I asked her what she would like from Saudi, and she said a coffee Dalah. So near the end of dinner, I brought out my gift, which was 2 Dalah’s – 1 for coffee and 1 for tea. The woman awkwardly asks her husband for money, and throws, and I really do mean throws saying that this is for the Dalah. I gave them back and told her no, this is a gift, and you made it easier by choosing. She again throws them back at me, I take them and give them to Ahmad and joked saying these are for you. He then gives her the death stare and hands them back to her.
There were zero personal questions, not about myself, not about work, not about my education. His father was more pleasant thank his mother, but also both very awkward.

The “Egyptian Italian Place” and Zero Fucks to Give

The next day we went to a family lunch with his sister, her husband, three children and his brother, and of course his parents.

I do not know what part of me could not have taken everything that happened as a SIGN FROM GOD, telling me that this is not for you, these people are not for you, and you deserve so much better.

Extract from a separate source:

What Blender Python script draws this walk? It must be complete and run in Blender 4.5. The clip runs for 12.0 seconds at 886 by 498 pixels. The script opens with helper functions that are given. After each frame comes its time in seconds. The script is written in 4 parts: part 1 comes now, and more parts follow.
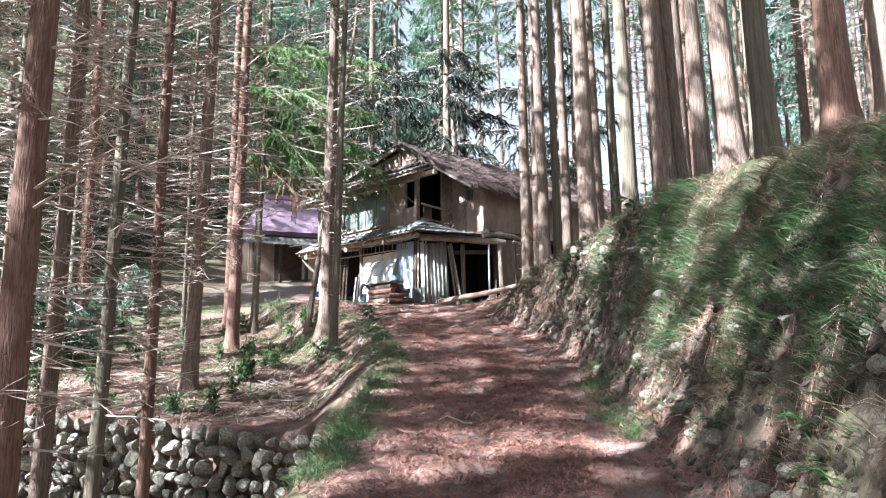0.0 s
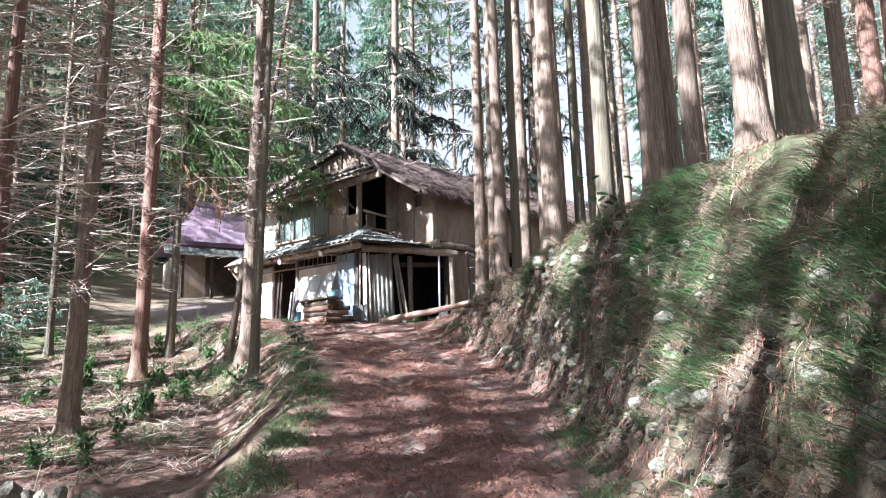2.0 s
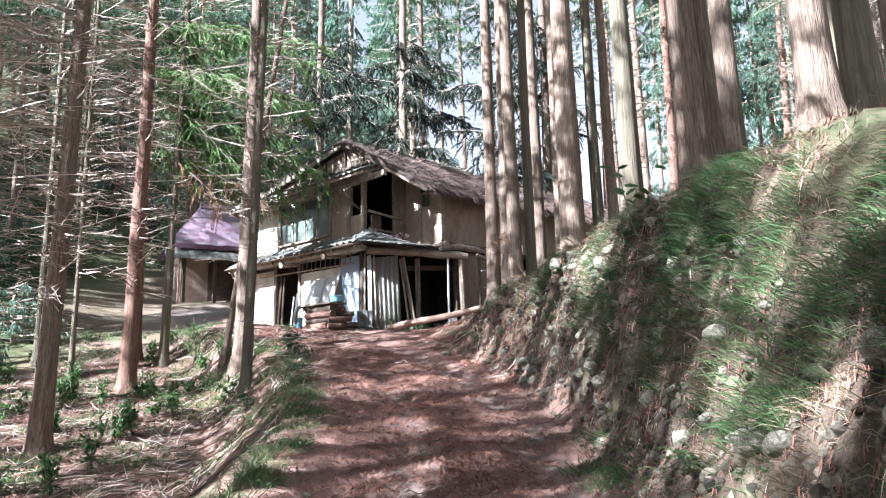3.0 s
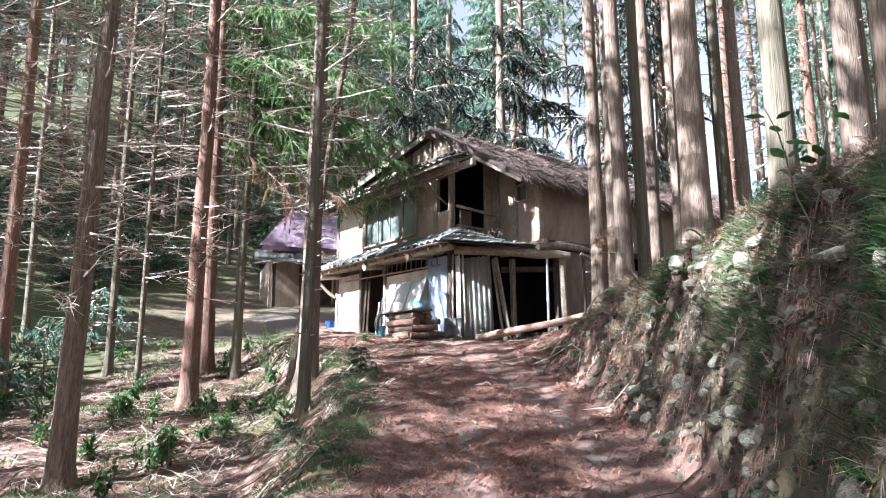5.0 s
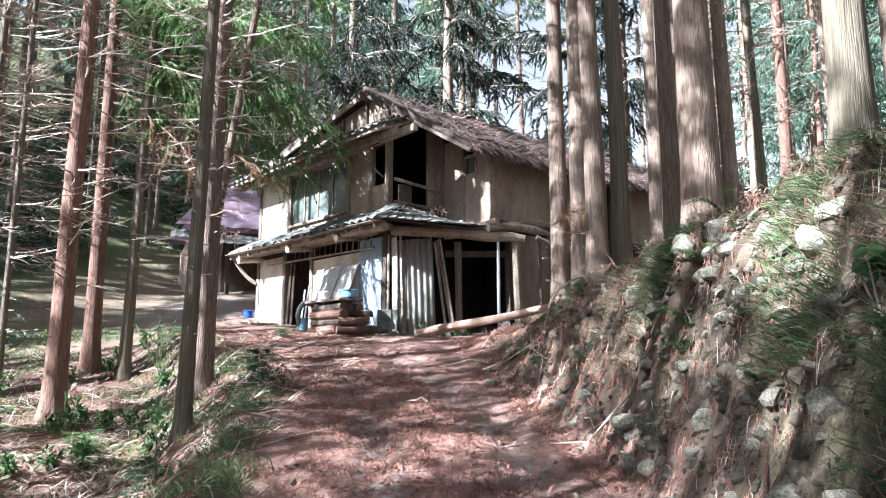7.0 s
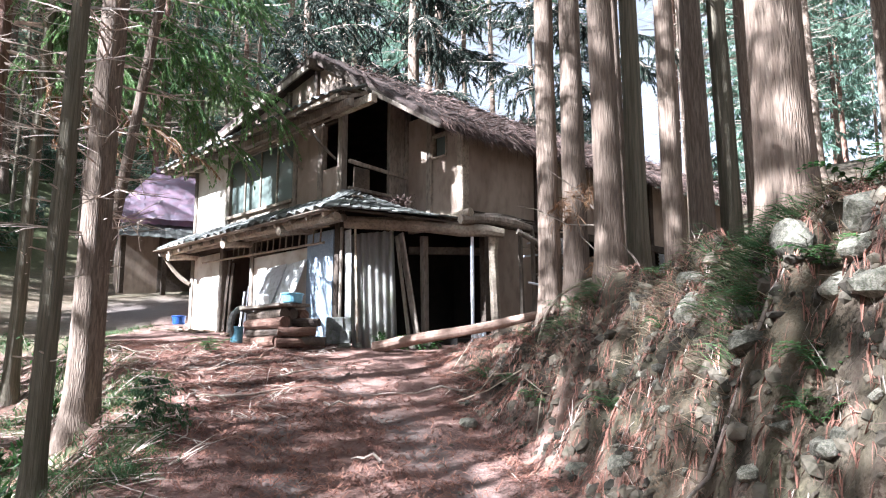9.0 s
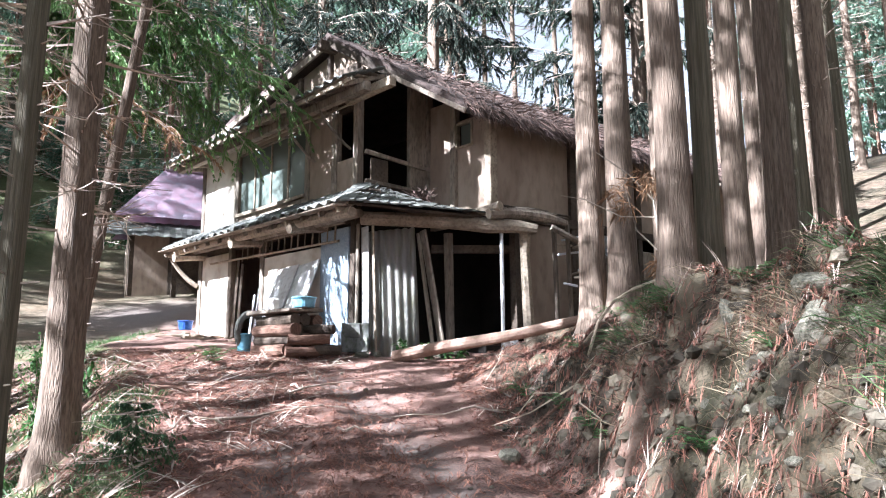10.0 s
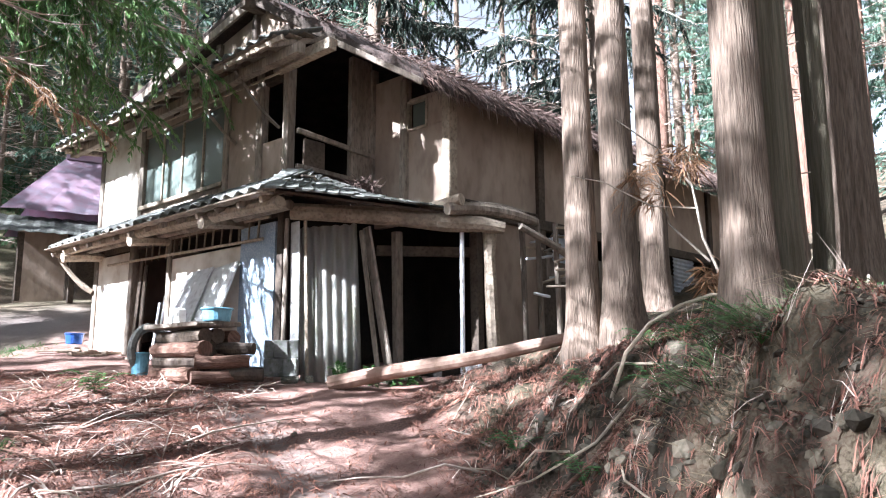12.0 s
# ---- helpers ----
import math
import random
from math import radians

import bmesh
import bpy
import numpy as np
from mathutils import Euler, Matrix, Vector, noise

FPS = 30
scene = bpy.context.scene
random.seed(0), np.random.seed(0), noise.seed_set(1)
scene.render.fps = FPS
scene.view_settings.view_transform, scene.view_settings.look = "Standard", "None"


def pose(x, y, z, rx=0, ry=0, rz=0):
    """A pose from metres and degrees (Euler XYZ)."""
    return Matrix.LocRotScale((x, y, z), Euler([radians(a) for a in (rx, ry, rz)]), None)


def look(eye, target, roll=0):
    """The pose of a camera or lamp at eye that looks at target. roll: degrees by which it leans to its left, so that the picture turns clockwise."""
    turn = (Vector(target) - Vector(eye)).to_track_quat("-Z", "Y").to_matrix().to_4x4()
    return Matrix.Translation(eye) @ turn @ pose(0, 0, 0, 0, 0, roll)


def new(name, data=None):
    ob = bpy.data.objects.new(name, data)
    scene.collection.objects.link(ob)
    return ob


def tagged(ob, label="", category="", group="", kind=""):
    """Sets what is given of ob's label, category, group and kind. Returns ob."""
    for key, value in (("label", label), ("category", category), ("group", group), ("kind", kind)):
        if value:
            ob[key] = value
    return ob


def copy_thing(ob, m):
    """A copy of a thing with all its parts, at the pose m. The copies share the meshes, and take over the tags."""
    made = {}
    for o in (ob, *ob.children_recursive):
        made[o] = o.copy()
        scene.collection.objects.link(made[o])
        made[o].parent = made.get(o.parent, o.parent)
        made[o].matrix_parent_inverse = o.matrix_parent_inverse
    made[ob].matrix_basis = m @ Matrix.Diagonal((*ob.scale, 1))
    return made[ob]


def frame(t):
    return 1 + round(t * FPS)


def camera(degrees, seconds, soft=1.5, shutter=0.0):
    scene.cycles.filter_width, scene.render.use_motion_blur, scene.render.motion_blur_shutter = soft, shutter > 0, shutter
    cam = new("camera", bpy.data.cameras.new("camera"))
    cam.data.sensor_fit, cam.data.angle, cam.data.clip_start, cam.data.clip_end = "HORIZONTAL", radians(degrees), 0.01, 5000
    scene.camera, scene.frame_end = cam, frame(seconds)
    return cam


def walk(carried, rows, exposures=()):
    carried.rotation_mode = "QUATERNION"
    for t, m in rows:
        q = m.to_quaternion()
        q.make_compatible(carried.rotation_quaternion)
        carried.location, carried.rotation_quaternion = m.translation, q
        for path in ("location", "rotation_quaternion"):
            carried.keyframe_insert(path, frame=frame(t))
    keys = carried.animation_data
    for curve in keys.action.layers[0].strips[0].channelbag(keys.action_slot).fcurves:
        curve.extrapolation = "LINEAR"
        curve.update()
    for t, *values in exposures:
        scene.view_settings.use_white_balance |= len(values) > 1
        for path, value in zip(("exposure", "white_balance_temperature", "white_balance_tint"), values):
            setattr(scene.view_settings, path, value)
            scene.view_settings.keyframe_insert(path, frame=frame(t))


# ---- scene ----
cam = camera(60.8, 12.0, soft=1.1)
# seconds, x, y, z, yaw, pitch, roll
PATH = [
    (0, 0, 0, 1.55, 1.49, 8.34, -0.37),
    (0.5, 0.049, 0.612, 1.625, 0.61, 8.55, -0.43),
    (1, 0.055, 1.191, 1.692, -0.78, 8.89, -0.56),
    (1.5, 0.116, 1.732, 1.756, -1.81, 9.15, -0.8),
    (2, 0.155, 2.287, 1.815, -2.12, 9.42, -0.79),
    (2.5, 0.191, 2.831, 1.892, -2.1, 9.57, -0.79),
    (4.5, 0.553, 4.974, 2.221, 6.04, 9.84, -0.33),
    (5, 0.583, 5.541, 2.284, 7.28, 9.84, 0.01),
    (5.5, 0.581, 6.159, 2.332, 6.93, 9.7, 0.33),
    (6, 0.544, 6.717, 2.422, 5.35, 9.32, 0.31),
    (6.5, 0.54, 7.357, 2.499, 4.03, 9.02, 0.18),
    (7, 0.509, 7.906, 2.579, 3.16, 8.81, 0.23),
    (9, 0.401, 10.186, 2.902, 0.43, 8.65, 0.18),
    (9.5, 0.347, 10.76, 2.979, 0.6, 8.57, -0.03),
    (10, 0.275, 11.276, 3.056, 1.83, 8.57, 0),
    (10.5, 0.227, 11.783, 3.113, 1.57, 8.62, 0.12),
    (11, 0.16, 12.234, 3.187, 0.19, 8.66, 0.29),
    (11.5, 0.042, 12.673, 3.235, -2.23, 8.82, 0.23),
    (12, 0, 13.132, 3.288, -3.55, 9, 0),
]
walk(cam, [(t, pose(x, y, z, 90 + pitch, 0, yaw) @ pose(0, 0, 0, 0, 0, roll)) for t, x, y, z, yaw, pitch, roll in PATH],
     exposures=[(0, 3.04), (7, 3.03), (9.5, 3.13), (12, 3.22)])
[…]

I was sitting at that lunch table as an invisible person, no one could see me, no one wanted to see me, and no one had an interest in seeing me. And him? He did not speak a word. He did not try to mediate, or bring up conversation, nothing.

To make up for the disaster of a lunch, and to apologize, his brother Tarik took us out to dinner and for a drinks afterwards. It was pleasant and normal. He apologized for his mother’s behavior, and family as a whole. He said that his mom is a really nice and caring person, she is just stressed these days – this is the part I wish he never said – over the house. The beautiful 3 story home she has in the suburbs that she never wanted to live from day 1 that was over 20 years ago.

I wrote this what feels like years ago, and I no longer have an interest in re-reading it, or completing what I wrote. I want to conclude with how thankful I am for my experiences, I am thankful for my life, and all my privilege, and I will never take it for granted. I am ready to fall in love again.